The court in Cambridge Mutual Fire Ins. Co. v. Tollett, 677 N.E.2d 1232 (Oh. App. 1996) held that the policy provision created an absolute duty to defend, but the intentional acts exclusion precluded coverage and thus there was no duty to indemnify. During an argument, Rachel Boker stabbed her boyfriend, Keith Tollett, and his mother sued Boker. Because the suit alleged Boker negligently struck Tollett with a knife, absolute duty was imposed; however, the intentional nature of the act precluded coverage.

Breach of the Duty to Defend

Consequences for breach of the duty to defend vary by jurisdiction. Generally, when an insurer breaches its duty to defend the insured, the insurer becomes liable and bound by any settlement or judgment rendered against the insured. Quoting Florida law, the court in Nationwide Mut. Fire Ins. Co. v. Beville, 825 So. 2d 999 (Fla. App. 2002) said that if an insurance company breaches its contractual duty to defend, the insured can take control of the case, settle it, and sue the insurer for the damages he incurred.
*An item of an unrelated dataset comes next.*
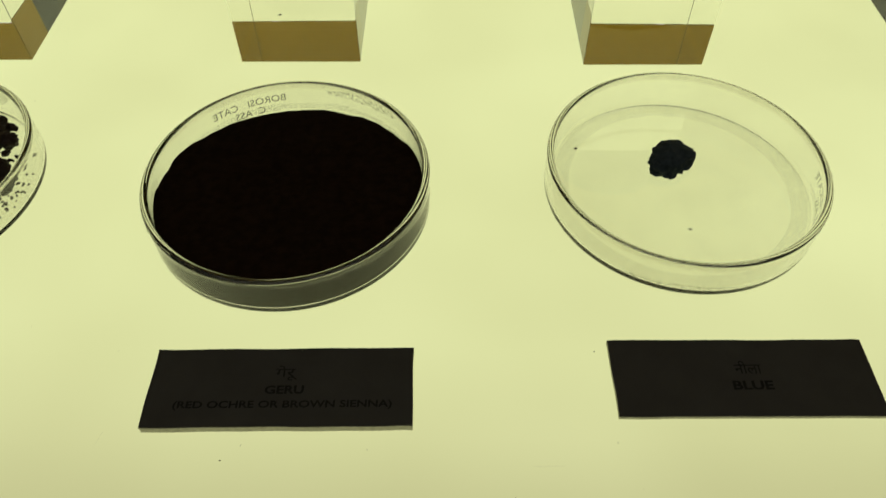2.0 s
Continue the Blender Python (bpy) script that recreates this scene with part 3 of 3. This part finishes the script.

And in Westling Mfg. Co., Inc. v. Western Nat. Mut. Ins. Co., 581 N.W.2d 39 (Minn. App. 1998), the court determined that the insured was entitled, as damages for its insurer's breach of the duty to defend, to reimbursement for the costs of the technical support it received from an engineering firm during trial of the insured's suit against its insurer to establish coverage for a claim arising out of percolation contamination to groundwater under and near its property.

But in Maryland Casualty Co. v. Imperial Contracting Co., 260 Cal. Rptr. 797 (1989), the insurer who defended the insured under a reservation of rights letter, and whose policy was determined not to provide coverage, was entitled to recover from the insured the amount of the good-faith settlement into which the insurer entered.